The alternative drawn up by Icahn and Southeastern proposes buying up to 1.1 billion of Dell’s nearly 1.8 billion shares for $14 apiece. That would ensure existing shareholders would also still own stock, if they choose, so they could benefit from a turnaround. The bid would also distribute warrants giving shareholders access to some additional stock in the future. Icahn and Southeastern estimate their plan is worth $15.50 to $18 per share. Combined, Icahn and Southeastern own a nearly 13 percent stake in Dell.
Dell’s board contends that shareholders are better off taking cash now and transferring all the risks of an uncertain turnaround to Michael Dell and his backers.
It’s a gamble that others have been unwilling to take. Dell’s board says it approached dozens of potential buyers about making a bid for the company and couldn’t find any takers.
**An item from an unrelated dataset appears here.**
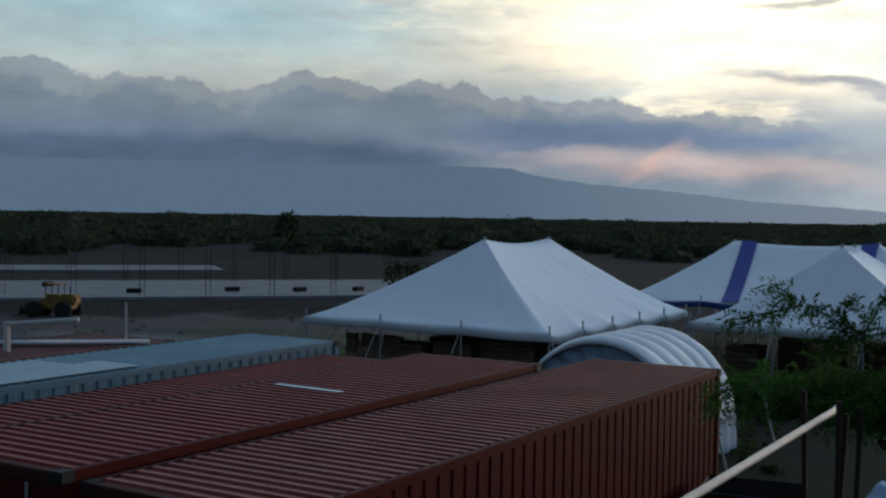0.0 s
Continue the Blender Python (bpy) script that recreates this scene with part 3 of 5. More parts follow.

After reaching the deal with Michael Dell and Silver Lake, Dell received an offer from another buyout group, the Blackstone Group. But that bid was withdrawn in April after Blackstone reviewed Dell’s books and was scared off by the company’s “rapidly eroding financial profile.”
It has been a harsh comedown for one of corporate America’s greatest success stories.
While still a teenager, Michael Dell started PC’s Limited, now known as Dell, from his dorm room at the University of Texas in Austin in 1984. He initially sold computer disk drives, but soon was assembling computers and undercutting conventional retailers on price. He raised $30 million by taking the company public in 1988. Dell went on to change the PC business with low costs, customized orders and direct sales – first over the phone and later the Internet.
Dell’s stock hit a split-adjusted peak of $60 during the dot-com boom in 2000 when the company was still riding high amid booming sales of PCs. Many analysts believe the stock could plunge below $9 and test its lows reached last fall if there isn’t a deal in place to sell the company.